Vicat report Q2 financial results
Published by Alfie Lloyd-Perks,
Editorial Assistant
World Cement,
Vicat announce financial results for the second quarter of the 2025 financial year:
Activity: resilient first-half performance characterised by major negative currency effects and a slowdown in activity in the US
Vicat’s consolidated sales totalled €1,885 million in the first half of 2025, edging up +0.2% at constant scope and exchange rates and declining -2.7% on a reported basis, impacted by negative exchange rate trends:
The currency effects over the period amounted to €-93 million (or -4.8%), chiefly owing to depreciation in the Turkish lira, Egyptian pound, and Brazilian real against the euro;
The scope effect totalled €+37 million (or +1.9%), mainly reflecting the integration of Cermix with Vicat’s construction chemicals business (VPI);
Vicat’s businesses reported a slowdown in the pace of the downturn in cement activity in France, a recovery in activity levels in Switzerland, and a business slowdown in the US. Overall, emerging markets recorded a stronger performance, especially Brazil and the Mediterranean region, with further encouraging momentum in Egypt. Trends in Asia and Africa remained mixed.
The Cement business displayed resilience during the first half, with consolidated sales rising by +1.7% at constant scope and exchange rates, even though volumes fell -2.5% in the first half of the year, chiefly in developed countries (except for Switzerland) and in Asia. Cement prices remained resilient across most of Vicat’s geographies, except for India in the first quarter and Senegal;
The Concrete & Aggregates business recorded a -3.9% decline in concrete volumes and a +5.8% increase in aggregates volumes in the first half, particularly due to the rise in Senegal and Turkey. Pricing trends varied considerably from one region to another, with significant pricing increases in concrete and aggregates in Brazil. Consolidated sales in this business fell by -1.4% at constant scope and exchange rates;
Other Products & Services posted an increase of +17.5% in consolidated sales in the first six months of 2025 on a reported basis owing to the integration of Cermix’s construction chemicals activities. Excluding scope effects, the business contracted by -2.4%, due to an unfavourable base of comparison in Switzerland (Vigier Rail).
Results: EBITDA inflection but higher consolidated net income
EBITDA totalled €331 million in the first six months of 2025, compared to €353 million in 2024, an all-time record for Vicat. This -6.3% decline (down -2.0% at constant scope and exchange rates) chiefly reflects the slight downturn in results in the United States and in France, and a more unfavourable base of comparison during the first six months in India. The trend in reported EBITDA also reflects an unfavourable currency effect of €-17 million and a scope effect of €+2 million. The EBITDA margin was 17.5%, down just -70 basis points over the period.

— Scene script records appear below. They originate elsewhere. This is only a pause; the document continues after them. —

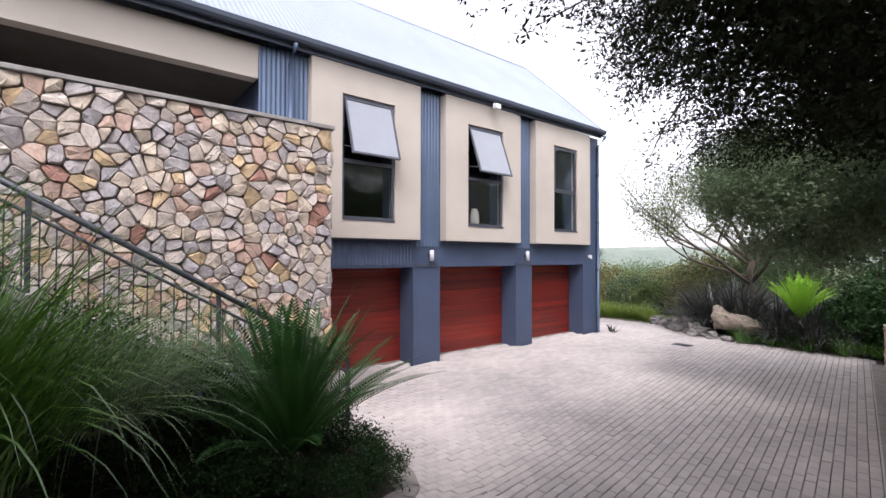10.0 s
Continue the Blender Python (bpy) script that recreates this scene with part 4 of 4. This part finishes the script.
LOW = [(2.0, 6.4), (3.0, 5.75), (4.0, 5.75), (4.8, 5.85), (5.3, 5.4), (5.9, 5.2), (7.0, 4.4), (8.0, 4.2), (9.5, 4.1), (11.0, 4.1), (12.2, 3.8), (13.4, 3.65), (15.0, 3.55), (17.2, 3.5)]
EDGE = [(2.0, -1.4), (3.0, -2.6), (4.0, -2.85), (5.0, -2.45), (6.0, -2.45), (7.2, -2.85), (9.0, -2.8), (11.0, -2.5), (12.0, -2.8), (13.2, -3.3), (14.5, -3.4), (15.6, -2.9), (17.2, -1.4)]


def canopy_points(n, seed, inset=0.0):
    """Clumps of a crown that hangs over the drive, its underside falling with the slope."""
    g = random.Random(seed)
    out = []
    while len(out) < n:
        y = g.uniform(2.2, 17.0)
        x = g.uniform(-3.9, 1.3)
        if y > 8.0 and g.random() < 0.25:
            continue
        edge = float(np.interp(y, [p[0] for p in EDGE], [p[1] for p in EDGE])) + 0.5 * noise.noise((y * 0.9, 3.0, 0.0)) + 0.4 * noise.noise((y * 2.9, 1.0, 0.0))
        if x < edge + inset:
            continue
        low = float(np.interp(y, [p[0] for p in LOW], [p[1] for p in LOW])) + 0.3 * noise.noise((x * 1.1, y * 1.1, 5.0)) + 0.35 * noise.noise((x * 2.7, y * 2.7, 8.0)) - 0.3 * min(1, max(0, (x + 2.6) / 1.5))
        rise = min(1.0, 0.25 + (x - edge) / 2.4)
        out.append((x, y, low + inset * 0.6 + 2.6 * rise * g.random() ** 1.3))
    return out


def overhanging_tree():
    g = random.Random(31)
    t = thing("overhanging_tree", "large tree hanging over the drive, backlit darkness in its leaf colour", "tree", (0.9, 9.0, 0.8))
    bm = bmesh.new()
    tube(bm, [(0.9, 9.0, 0.6), (0.95, 9.05, 2.2), (0.8, 8.9, 3.6), (0.6, 9.0, 5.0)], 0.32, 0.22, sides=10)
    part("trunk", bm, M_BARK, t, smooth=True)
    pts = canopy_points(3500, 31)
    for k in range(320):
        f = g.random()
        pts.append(tuple(Vector((-2.4, 13.4, 4.9)).lerp(Vector((-5.0, 13.3, 6.1)), f) + Vector((g.gauss(0, 0.3), g.gauss(0, 0.6), g.gauss(0.2, 0.42 - 0.15 * f)))))
    for k in range(14):
        e = Vector(pts[k * 230]) + Vector((0, 0, 0.2))
        f = Vector((0.6, 9.0, 4.9))
        bm = bmesh.new()
        tube(bm, [f, f.lerp(e, 0.35) + Vector((0, 0, 0.8)), f.lerp(e, 0.7) + Vector((0, 0, 0.6)), e], 0.09, 0.012, sides=6)
        part("limb", bm, M_BARK, t, smooth=True)
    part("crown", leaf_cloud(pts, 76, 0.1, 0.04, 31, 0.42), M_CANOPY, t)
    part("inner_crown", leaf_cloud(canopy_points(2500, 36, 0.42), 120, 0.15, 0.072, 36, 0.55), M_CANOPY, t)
    twig, sprays = bmesh.new(), []
    for k in range(300):
        y = g.uniform(2.6, 16.2)
        low = float(np.interp(y, [p[0] for p in LOW], [p[1] for p in LOW]))
        x = float(np.interp(y, [p[0] for p in EDGE], [p[1] for p in EDGE]))
        a = Vector((x + 0.4 + 0.3 * noise.noise((y, 0, 0)), y, low + g.uniform(0.0, 1.6)))
        b = a + Vector((g.uniform(-0.75, -0.1), g.uniform(-0.4, 0.4), g.uniform(-0.5, 0.2)))
        tube(twig, [a, a.lerp(b, 0.5) + Vector((0, 0, 0.05)), b], 0.009, 0.003, sides=5)
        sprays += [a.lerp(b, f) + Vector((g.gauss(0, 0.04), g.gauss(0, 0.04), g.gauss(0, 0.04))) for f in np.linspace(0, 1.05, 10)]
    tagged(part("twig", twig, M_BARK, t), kind="stuff")
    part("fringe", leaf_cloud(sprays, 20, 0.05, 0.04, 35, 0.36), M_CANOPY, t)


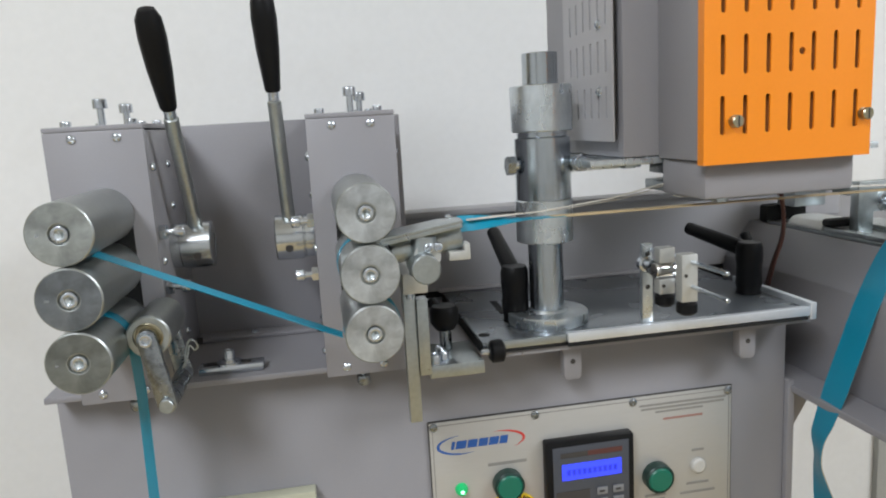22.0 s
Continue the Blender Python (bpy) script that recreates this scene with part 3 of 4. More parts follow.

The EBITDA reduction at constant scope and exchange rates was chiefly attributable to a negative volume effect (€-19 million) in the first six months and a price/cost differential that remained favourable at Group level (€+11 million).
Energy costs amounted to €208 million in the first six months of 2025. At constant exchange rates and volumes, energy costs were -1.0% lower. However, they remained above the 2021 level (€177 million).
Industrial performance improved in the Cement business over the period, notably with an increase in the use of alternative fuels to replace fossil fuels, which rose by +2.4 points compared to H1 2024 to reach 38.9% at Vicat level.
Recurring EBIT declined -4.4% at constant scope and exchange rates, resulting in an EBIT margin of 9.0%, down -70 basis points in line with the trend in EBITDA.
Net financial expense totalled €-28 million in the first half of 2025, an improvement compared to 2024 as a result of an €-11 million reduction in the net cost of debt owing to the decline in the average total volume of debt and the lower net interest rates after hedging.
Tax expense rose €9 million compared to the first six months of 2024. The effective tax rate was 26.4%, above the first-half 2024 level of 21.7%. This increase was attributable to the use of tax losses in Egypt in 2024 that had not been recognised at the beginning of the period.
Consolidated net income totalled €116 million in the first half of 2025, up +6.3% at constant scope and exchange rates and up +1.1% on a reported basis. The net income, Vicat Group share rose +3.1% at constant scope and exchange rates and declined -1.7% on a reported basis to €102 million. This fall was attributable to the impact of higher minority interest deriving from the improvement in the results of subsidiaries in Brazil, Egypt and Turkey.